As impressive, even "awesome" in the original sense, as science can seem to this non-technical layman, it doesn't mitigate against my settled conviction that intellectual hubris accumulates like carbon monoxide in a confined space when High Finance and Politics partners with Science and Technology.
Of course these "evacuation plans" are crap! They're bogus; they're just there for show. They're like those magnificent ocean liners that turn out to have insufficient lifeboats, or high-rise buildings with fire-suppression systems that don't work, and fire escapes that collapse under maximal use.

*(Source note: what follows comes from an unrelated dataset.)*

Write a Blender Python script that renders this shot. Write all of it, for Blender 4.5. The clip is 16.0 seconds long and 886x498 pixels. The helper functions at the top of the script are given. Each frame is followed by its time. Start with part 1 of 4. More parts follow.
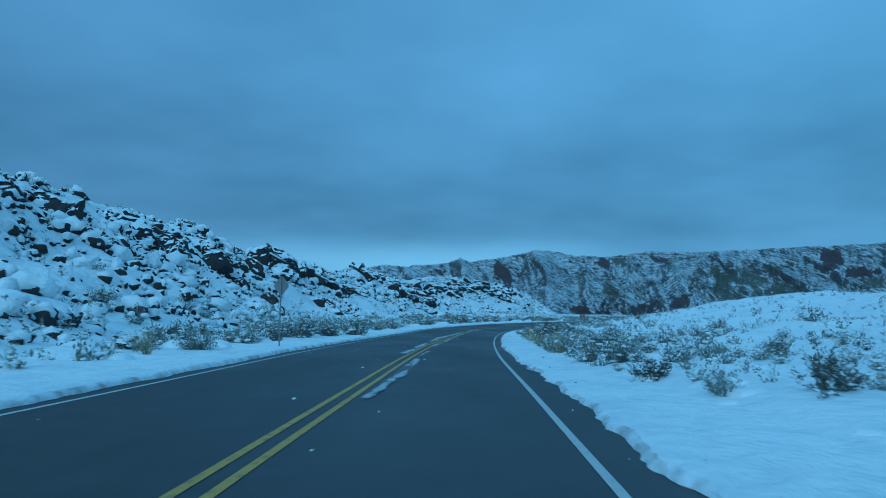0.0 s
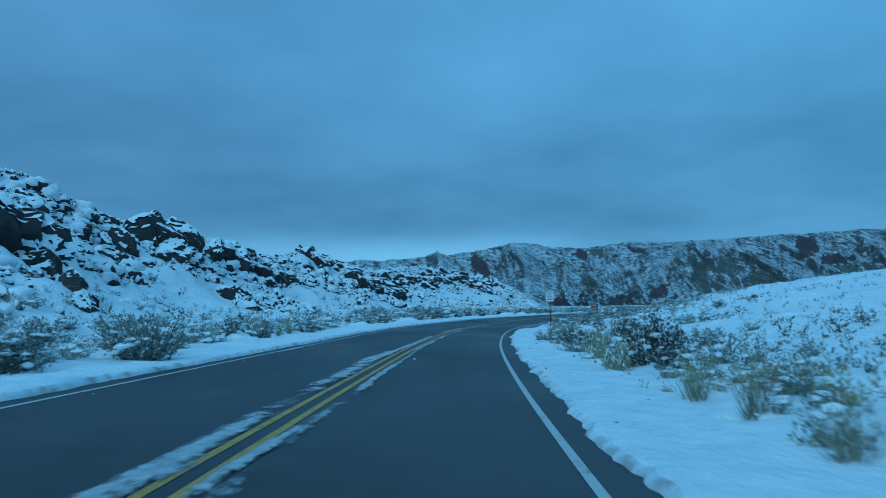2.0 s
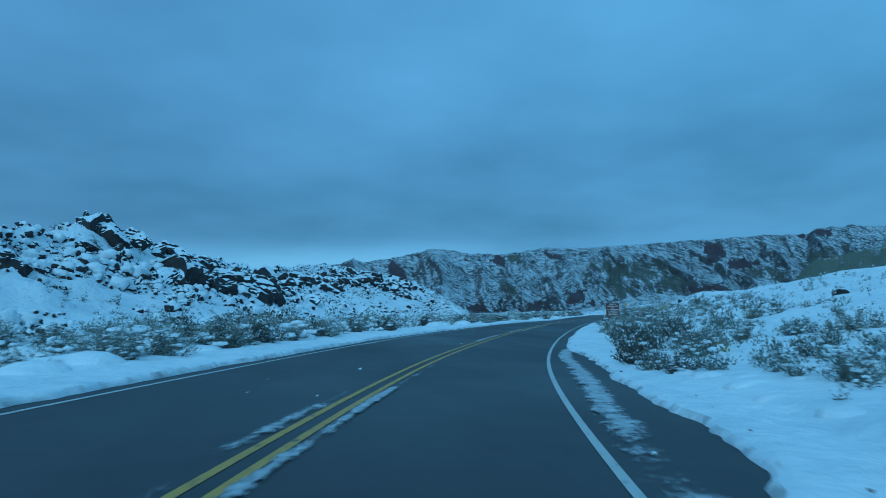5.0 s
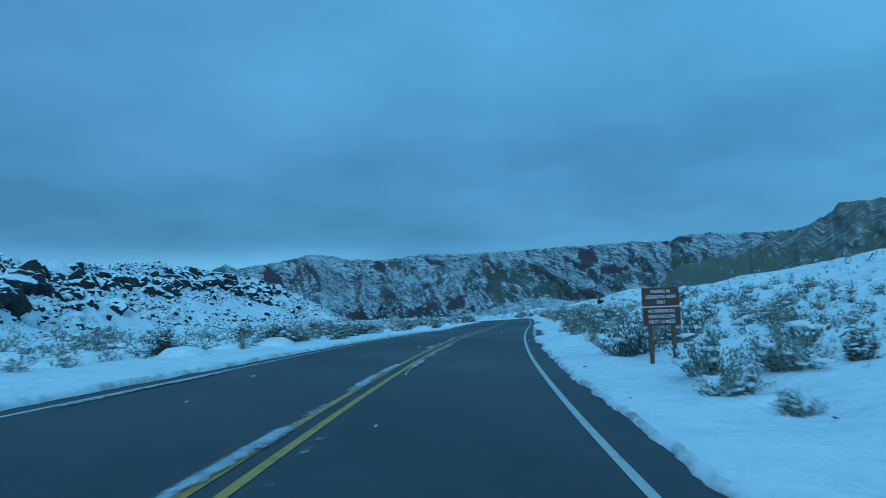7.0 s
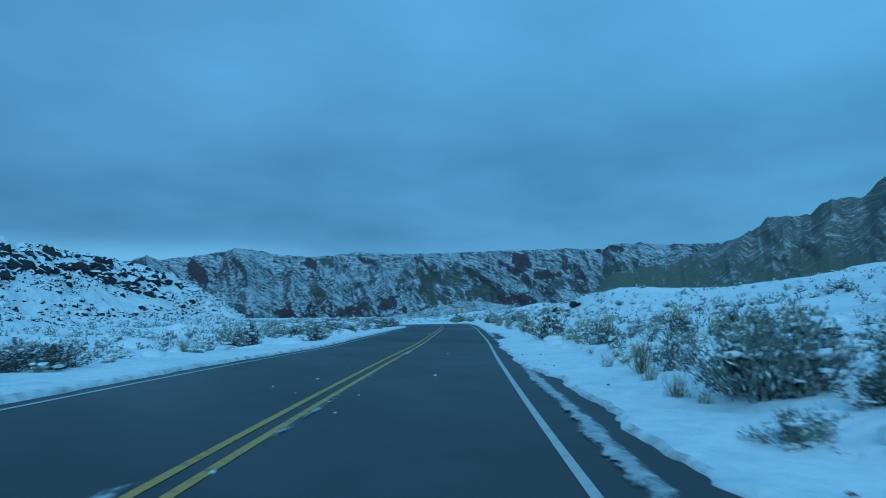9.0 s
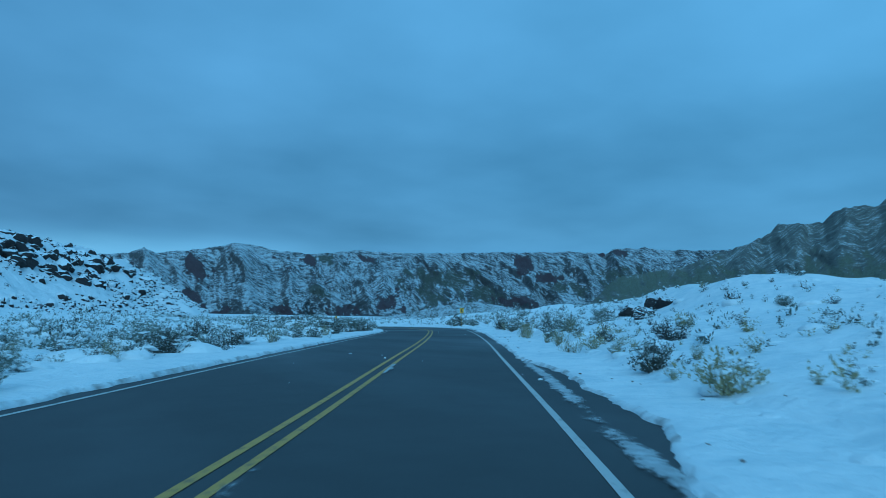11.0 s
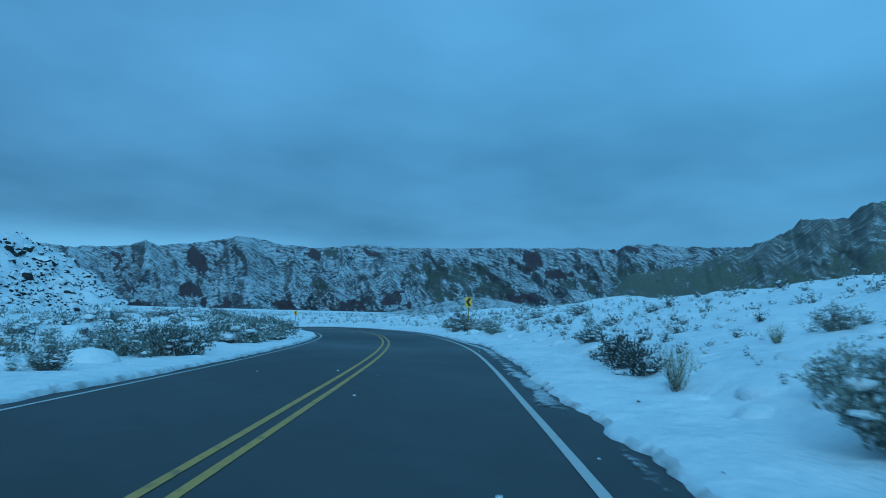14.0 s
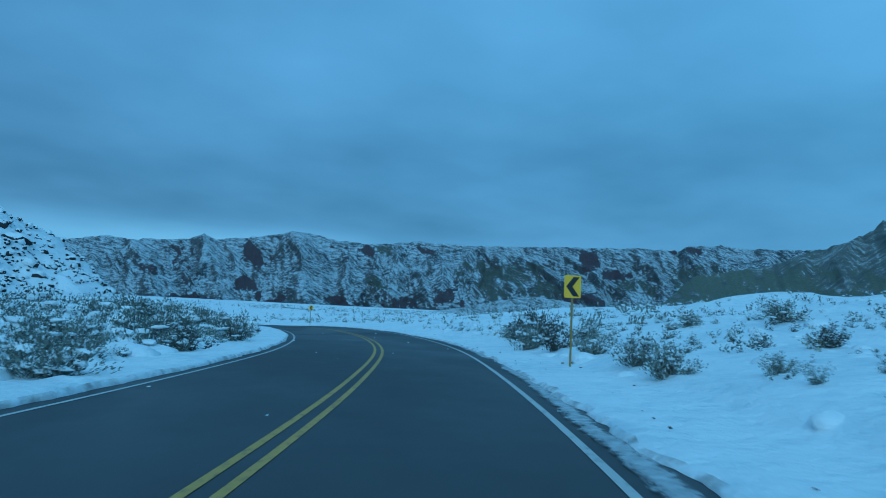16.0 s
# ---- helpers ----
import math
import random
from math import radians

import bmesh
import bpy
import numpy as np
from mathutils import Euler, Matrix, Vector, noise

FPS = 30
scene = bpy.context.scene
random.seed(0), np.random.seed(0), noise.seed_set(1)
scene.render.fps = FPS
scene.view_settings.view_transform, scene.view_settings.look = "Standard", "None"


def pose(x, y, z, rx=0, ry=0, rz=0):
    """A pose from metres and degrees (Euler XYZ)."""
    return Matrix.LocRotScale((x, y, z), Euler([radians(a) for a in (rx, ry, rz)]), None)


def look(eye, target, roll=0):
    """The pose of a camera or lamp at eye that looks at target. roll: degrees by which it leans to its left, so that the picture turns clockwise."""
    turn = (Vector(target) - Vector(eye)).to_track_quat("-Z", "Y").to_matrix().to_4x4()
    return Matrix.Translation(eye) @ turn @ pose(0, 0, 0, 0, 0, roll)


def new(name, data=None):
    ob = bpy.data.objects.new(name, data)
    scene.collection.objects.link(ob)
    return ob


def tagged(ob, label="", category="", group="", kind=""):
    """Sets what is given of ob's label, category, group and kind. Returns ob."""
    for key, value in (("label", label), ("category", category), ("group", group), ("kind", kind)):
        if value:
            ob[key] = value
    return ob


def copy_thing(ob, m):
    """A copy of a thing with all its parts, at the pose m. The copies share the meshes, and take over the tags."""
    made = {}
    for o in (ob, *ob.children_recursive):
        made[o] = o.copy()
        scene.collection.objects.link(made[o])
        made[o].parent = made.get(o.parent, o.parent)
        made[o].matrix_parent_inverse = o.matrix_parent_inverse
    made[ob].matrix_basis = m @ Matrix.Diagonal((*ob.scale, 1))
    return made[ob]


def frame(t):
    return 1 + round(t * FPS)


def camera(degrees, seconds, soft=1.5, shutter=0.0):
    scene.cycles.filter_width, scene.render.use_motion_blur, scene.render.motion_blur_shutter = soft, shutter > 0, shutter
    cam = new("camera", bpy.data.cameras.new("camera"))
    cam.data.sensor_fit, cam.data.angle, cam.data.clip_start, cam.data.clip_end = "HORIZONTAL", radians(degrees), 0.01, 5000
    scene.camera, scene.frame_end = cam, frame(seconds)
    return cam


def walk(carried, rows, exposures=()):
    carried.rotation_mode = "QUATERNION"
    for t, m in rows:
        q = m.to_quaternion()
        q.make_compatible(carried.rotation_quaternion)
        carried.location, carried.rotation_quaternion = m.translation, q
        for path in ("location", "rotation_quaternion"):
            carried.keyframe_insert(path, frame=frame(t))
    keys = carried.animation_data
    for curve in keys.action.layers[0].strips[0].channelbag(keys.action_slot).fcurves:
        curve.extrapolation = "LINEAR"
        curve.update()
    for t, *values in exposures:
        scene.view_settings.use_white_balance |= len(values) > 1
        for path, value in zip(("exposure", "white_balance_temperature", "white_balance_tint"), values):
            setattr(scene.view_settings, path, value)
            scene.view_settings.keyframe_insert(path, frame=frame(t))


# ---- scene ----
# Camera: seconds, place, yaw, pitch, roll of a car driving along a mountain road.
cam = camera(65.0, 16.0, soft=0.75, shutter=0.2)
PATH = [
    (0.0, 0.00, 0.00, 1.35, 0.05, 5.67, 0.55),
    (0.5, 0.21, 7.14, 1.35, -0.45, 5.48, 0.42),
    (1.0, 0.48, 14.35, 1.33, -0.94, 5.40, 0.17),
    (1.5, 0.81, 21.62, 1.31, -1.44, 5.20, -0.28),
    (2.0, 1.21, 28.96, 1.28, -1.88, 5.21, -0.55),
    (2.5, 1.67, 36.37, 1.26, -2.30, 5.15, -0.75),
    (3.0, 2.19, 43.86, 1.25, -2.84, 5.00, -0.74),
    (3.5, 2.81, 51.42, 1.27, -3.66, 5.29, -0.67),
    (4.0, 3.57, 59.04, 1.31, -4.90, 5.49, -0.68),
    (4.5, 4.53, 66.69, 1.36, -6.59, 5.64, -0.93),
    (5.0, 5.75, 74.35, 1.40, -8.70, 5.75, -1.40),
    (5.5, 7.28, 81.98, 1.44, -11.15, 5.81, -1.79),
    (6.0, 9.14, 89.55, 1.48, -13.75, 5.91, -1.82),
    (6.5, 11.36, 97.03, 1.53, -16.33, 5.97, -1.86),
    (7.0, 13.89, 104.44, 1.59, -18.57, 5.99, -2.30),
    (7.5, 16.69, 111.76, 1.68, -20.32, 6.15, -2.13),
    (8.0, 19.67, 118.97, 1.79, -21.75, 6.21, -1.40),
    (8.5, 22.80, 126.04, 1.91, -23.03, 6.07, -0.90),
    (9.0, 25.99, 132.89, 2.01, -23.97, 5.96, -0.55),
    (9.5, 29.18, 139.55, 2.09, -24.20, 5.98, -0.66),
    (10.0, 32.31, 146.09, 2.16, -24.12, 6.00, -0.25),
    (10.5, 35.42, 152.61, 2.22, -23.94, 6.03, 0.33),
    (11.0, 38.54, 159.21, 2.29, -23.83, 6.04, 0.94),
    (11.5, 41.72, 165.92, 2.37, -23.94, 5.96, 1.36),
    (12.0, 44.95, 172.69, 2.45, -24.20, 6.05, 1.25),
    (12.5, 48.19, 179.42, 2.54, -24.36, 5.87, 1.04),
    (13.0, 51.37, 186.02, 2.62, -24.22, 5.72, 1.22),
    (13.5, 54.46, 192.48, 2.69, -23.99, 5.77, 1.29),
    (14.0, 57.42, 198.81, 2.76, -23.21, 5.73, 1.47),
    (14.5, 60.20, 205.03, 2.83, -22.16, 5.77, 1.80),
    (15.0, 62.82, 211.17, 2.88, -21.08, 5.70, 2.40),
    (15.5, 65.26, 217.21, 2.91, -19.99, 5.55, 2.65),
    (16.0, 67.52, 223.17, 2.94, -18.74, 5.46, 2.81),
]
walk(
    cam,
    [(t, pose(x, y, z, 90 + p, 0, w) @ pose(0, 0, 0, 0, 0, r)) for t, x, y, z, w, p, r in PATH],
    exposures=[(0.0, 0.0, 4000, -14), (16.0, 0.0, 4000, -14)],
)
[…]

The Money Men, those Masters of the Universe, thrive and prosper on taking calculated risks. Regardless of how technically skilled and principled the scientists and engineers they hire are, "budgets" rule and they're forced to go along for the ride.

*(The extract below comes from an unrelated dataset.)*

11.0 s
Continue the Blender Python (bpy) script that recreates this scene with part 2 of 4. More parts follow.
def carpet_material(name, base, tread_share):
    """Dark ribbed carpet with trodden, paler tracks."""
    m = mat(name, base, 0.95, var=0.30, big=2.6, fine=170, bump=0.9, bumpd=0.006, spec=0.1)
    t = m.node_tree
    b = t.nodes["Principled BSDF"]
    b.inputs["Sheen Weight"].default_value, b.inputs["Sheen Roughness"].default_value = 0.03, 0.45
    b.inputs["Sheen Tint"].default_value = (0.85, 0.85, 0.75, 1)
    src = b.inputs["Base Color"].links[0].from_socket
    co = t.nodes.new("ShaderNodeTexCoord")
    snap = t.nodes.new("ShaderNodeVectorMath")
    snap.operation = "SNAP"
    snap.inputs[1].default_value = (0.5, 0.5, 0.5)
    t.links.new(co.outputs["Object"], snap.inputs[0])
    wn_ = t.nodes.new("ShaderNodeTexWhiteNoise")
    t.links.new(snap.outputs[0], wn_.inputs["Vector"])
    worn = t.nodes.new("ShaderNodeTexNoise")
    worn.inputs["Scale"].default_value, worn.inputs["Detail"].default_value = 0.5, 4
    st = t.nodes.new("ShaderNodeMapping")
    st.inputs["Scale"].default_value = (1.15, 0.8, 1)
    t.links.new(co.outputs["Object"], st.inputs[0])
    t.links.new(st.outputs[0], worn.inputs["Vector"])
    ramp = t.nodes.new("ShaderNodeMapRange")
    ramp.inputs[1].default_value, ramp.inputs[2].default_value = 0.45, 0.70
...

These half-assed "evacuation plans" are bluffs, put in place to reassure complacent politicians and a timid, apprehensive public. The Smart Guys in Charge, and their minions who "truly understand" science and technology, "know" that the probability of catastrophe is vanishingly small.
It's just not cost-effective to waste money and resources developing belt-and-suspenders safety standards and viable responses to catastrophic disasters. In any case, if the "worst-case scenario" DOES happen, the mayhem will be of such a vast order of magnitude that the inadequacy of the disaster planning will be a mere Merry Mixup dwarfed by the ruin.
It will all be settled afterwards by litigation, with a few Official Investigations, e.g., Congressional hearings, blue-ribbon commissions, government agencies thrown in for good measure.
And eventually there will be gripping episodes of "Frontline"-- or "NOVA-- ruefully entertaining the survivors with revelations of exactly how the catastrophe occurred, and how the post-catastrophe provisions were doomed to fail all along.